Pero de día, y sin techos, la actividad seguía en lugares como Plaza Francia. Mientras Pipo Lernoud le deba nombres y letras a la primera generación del rock argentino, Miguel Grinberg los ordenaba, los producía, los conducía y los agitaba. Generalmente, el sostén era la poesía y la filosofía moderna como enclave de la contracultura de los sesenta. Desde Francia hasta la Costa Oeste de Estados Unidos, con un ancla de mariposas y flores en el fin del mundo. El pasto y el monumento de Plaza Francia eran propicios para el desarrollo de manifiestos, canciones, discusiones y puesta en acción de la estética del incipiente movimiento juvenil. La primera generación en el país de lo que la industria cultural alemana denominaría “Cultura juvenil”. En ese flujo de oxígeno, los futuros músicos escucharon en el arenero de la historia preguntas sobre qué era ser un náufrago en la ciudad, para qué servía el progreso, sobre rebeliones e intelectuales sin polvo y una observación particular a la educación occidental. Ahí fue, realmente, donde rompieron todo.

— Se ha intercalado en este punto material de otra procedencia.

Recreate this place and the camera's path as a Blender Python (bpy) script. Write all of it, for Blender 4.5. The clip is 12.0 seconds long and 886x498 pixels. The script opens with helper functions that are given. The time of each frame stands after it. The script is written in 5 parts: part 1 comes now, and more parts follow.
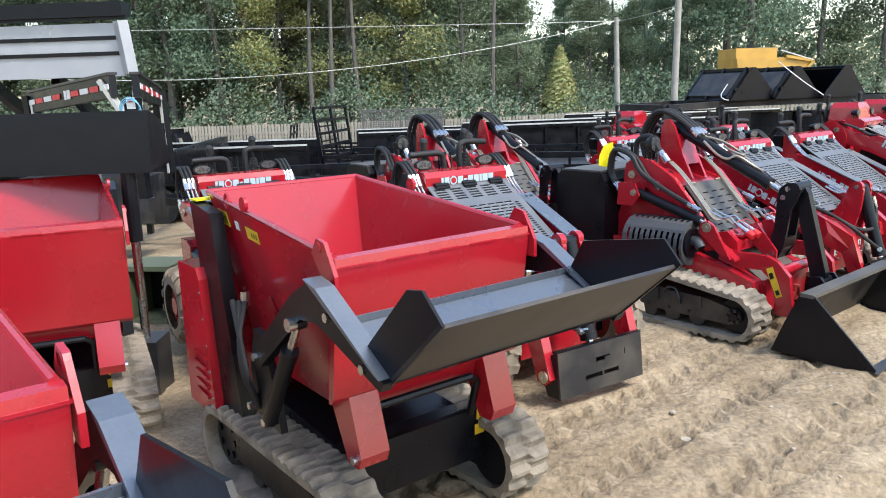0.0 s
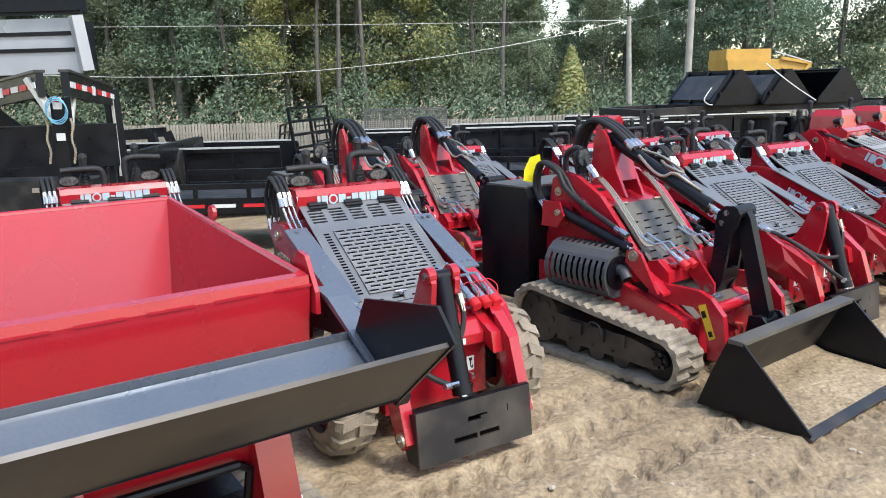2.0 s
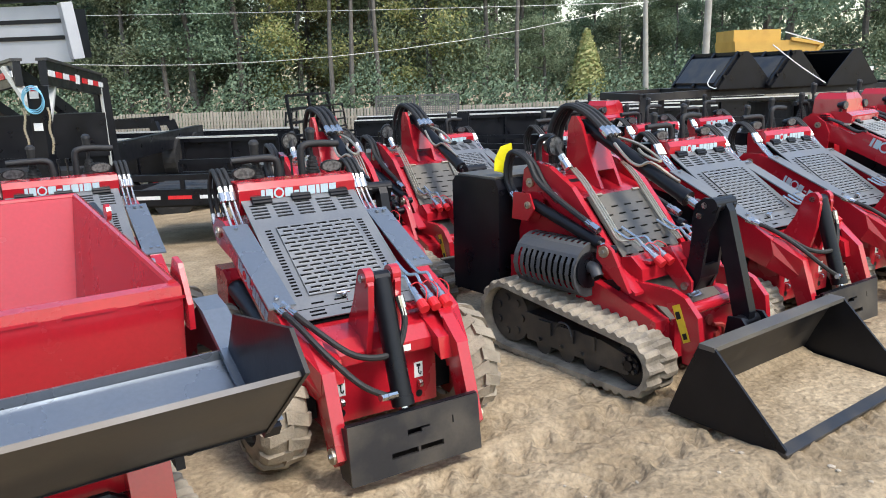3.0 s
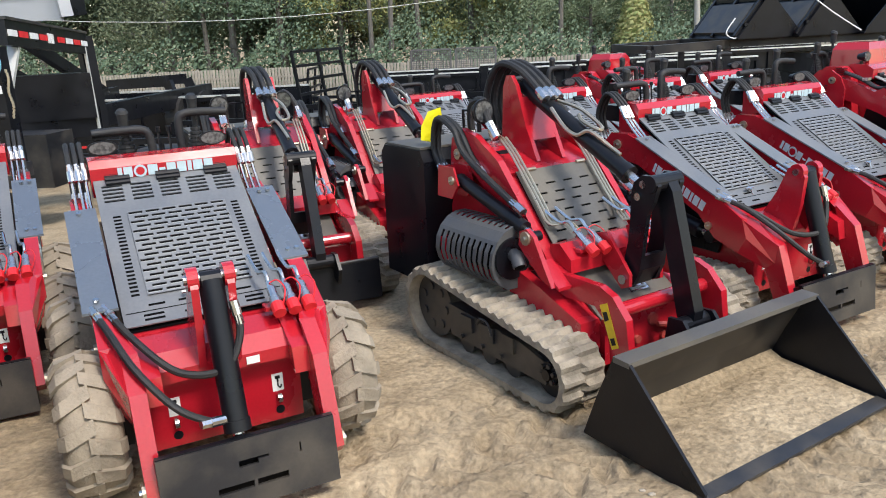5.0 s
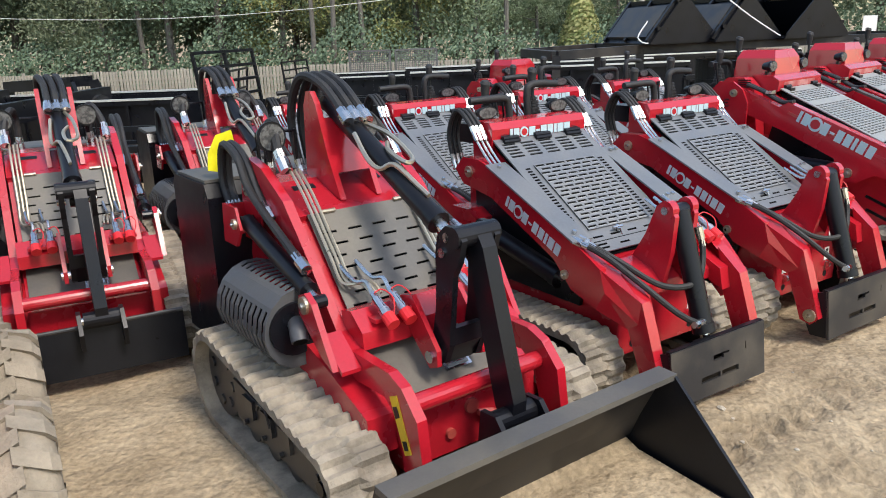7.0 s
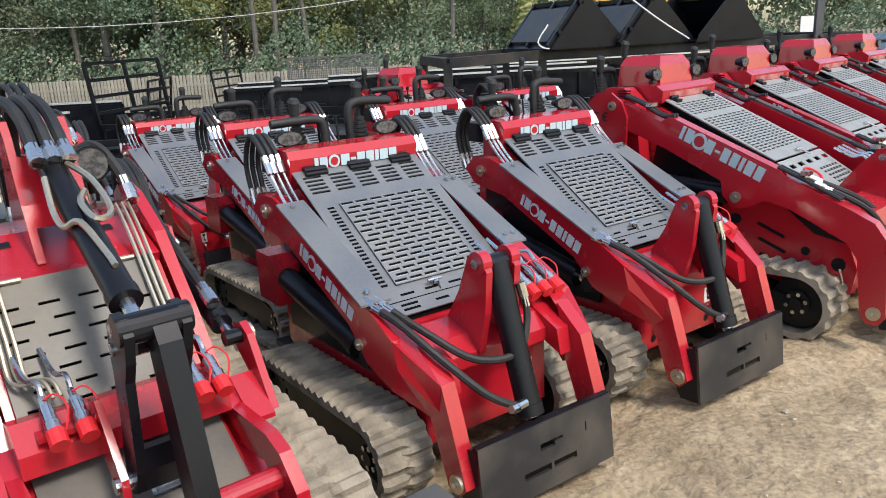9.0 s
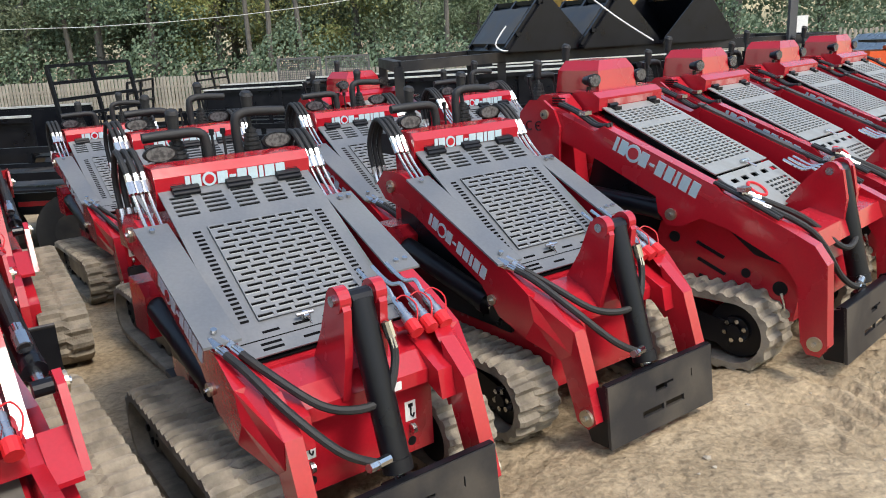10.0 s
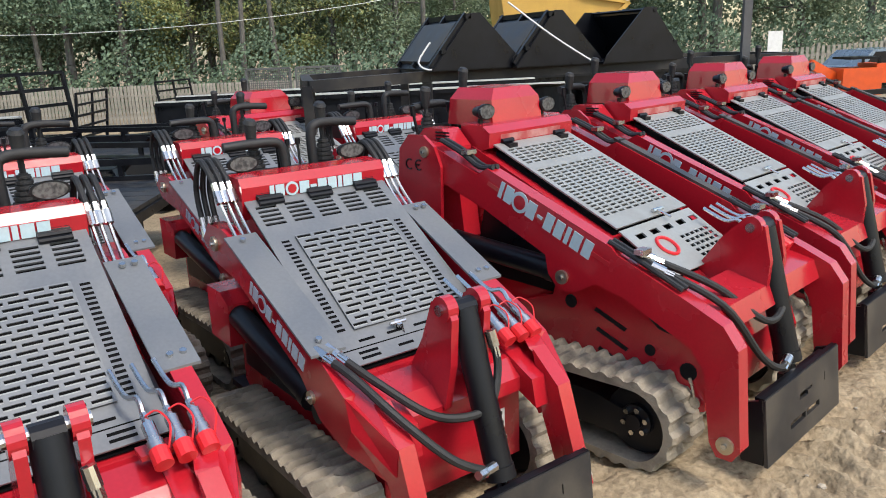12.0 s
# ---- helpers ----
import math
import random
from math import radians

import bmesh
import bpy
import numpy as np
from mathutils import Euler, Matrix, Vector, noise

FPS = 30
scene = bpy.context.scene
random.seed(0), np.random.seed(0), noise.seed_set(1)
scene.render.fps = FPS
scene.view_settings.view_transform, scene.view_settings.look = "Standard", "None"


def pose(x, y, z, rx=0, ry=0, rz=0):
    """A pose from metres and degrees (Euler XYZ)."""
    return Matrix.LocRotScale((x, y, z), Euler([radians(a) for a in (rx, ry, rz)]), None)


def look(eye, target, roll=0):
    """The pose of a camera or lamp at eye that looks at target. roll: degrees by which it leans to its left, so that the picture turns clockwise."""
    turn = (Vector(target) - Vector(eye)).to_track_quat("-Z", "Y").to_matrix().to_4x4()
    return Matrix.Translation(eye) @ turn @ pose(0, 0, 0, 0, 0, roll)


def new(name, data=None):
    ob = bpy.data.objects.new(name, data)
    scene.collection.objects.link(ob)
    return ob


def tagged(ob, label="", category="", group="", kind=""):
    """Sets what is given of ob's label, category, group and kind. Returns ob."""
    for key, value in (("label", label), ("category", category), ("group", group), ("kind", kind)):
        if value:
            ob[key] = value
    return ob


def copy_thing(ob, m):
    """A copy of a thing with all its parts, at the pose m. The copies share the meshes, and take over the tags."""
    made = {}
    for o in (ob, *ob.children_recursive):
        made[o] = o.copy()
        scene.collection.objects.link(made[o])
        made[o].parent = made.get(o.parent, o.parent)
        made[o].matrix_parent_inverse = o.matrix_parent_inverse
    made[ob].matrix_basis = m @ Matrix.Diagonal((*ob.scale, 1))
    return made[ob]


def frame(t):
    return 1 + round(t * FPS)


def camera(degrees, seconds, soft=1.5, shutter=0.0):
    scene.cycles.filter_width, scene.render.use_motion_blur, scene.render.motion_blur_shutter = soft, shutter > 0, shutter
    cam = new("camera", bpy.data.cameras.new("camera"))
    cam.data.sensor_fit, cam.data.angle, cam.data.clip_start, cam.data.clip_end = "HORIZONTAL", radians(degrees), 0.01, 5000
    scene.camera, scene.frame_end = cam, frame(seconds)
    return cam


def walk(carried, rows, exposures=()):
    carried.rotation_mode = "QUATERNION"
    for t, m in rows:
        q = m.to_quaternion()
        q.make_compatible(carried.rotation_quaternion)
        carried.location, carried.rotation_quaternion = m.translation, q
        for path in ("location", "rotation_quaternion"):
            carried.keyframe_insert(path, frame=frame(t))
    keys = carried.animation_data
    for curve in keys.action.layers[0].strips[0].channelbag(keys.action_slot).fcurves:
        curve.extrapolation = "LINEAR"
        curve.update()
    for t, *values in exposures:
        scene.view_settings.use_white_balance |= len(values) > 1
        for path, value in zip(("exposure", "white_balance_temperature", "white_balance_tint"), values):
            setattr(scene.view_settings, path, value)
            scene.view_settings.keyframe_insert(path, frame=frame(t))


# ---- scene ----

Mientras tanto en La Cueva no todos podían entrar. O al menos esa era la presentación: algunos todavía eran menores de edad. Esos artistas de la primera generación del rock argentino, mientras esperaban la excepción de la regla para meterse a escuchar algo de jazz, algo de canción, veían una imagen en movimiento trascendental: la llegada de Sandro. Una mezcla de Elvis Presley con gitano embustero. Una sensación, como decía Billy Bond, incómoda y de revelación. En el arte del primer disco de Sandro y Los de Fuego dice: “su guitarra blanca se une al ritmo de los acompañantes y el frenesí aumenta hasta al paroxismo cuando se quita su chaqueta y la arroja hacia la multitud…”.
A pesar de considerarse un náufrago, a Pajarito Zaguri le retumbaba la imagen de esa guitarra blanca. Entre las mesas de La Perla del Once, era uno de los primeros en pensar que podían sacar a la calle lo que venían macerando interiormente. Atentos a uno de los fundadores de Los Beatniks, Tanguito, Miguel Abuelo y Litto Nebbia -entre otros- tomaron también esa referencia para bocetear las primeras canciones del rock argentino. Rebeldes, los llamó la gente. Rebeldes, fueron sus corazones.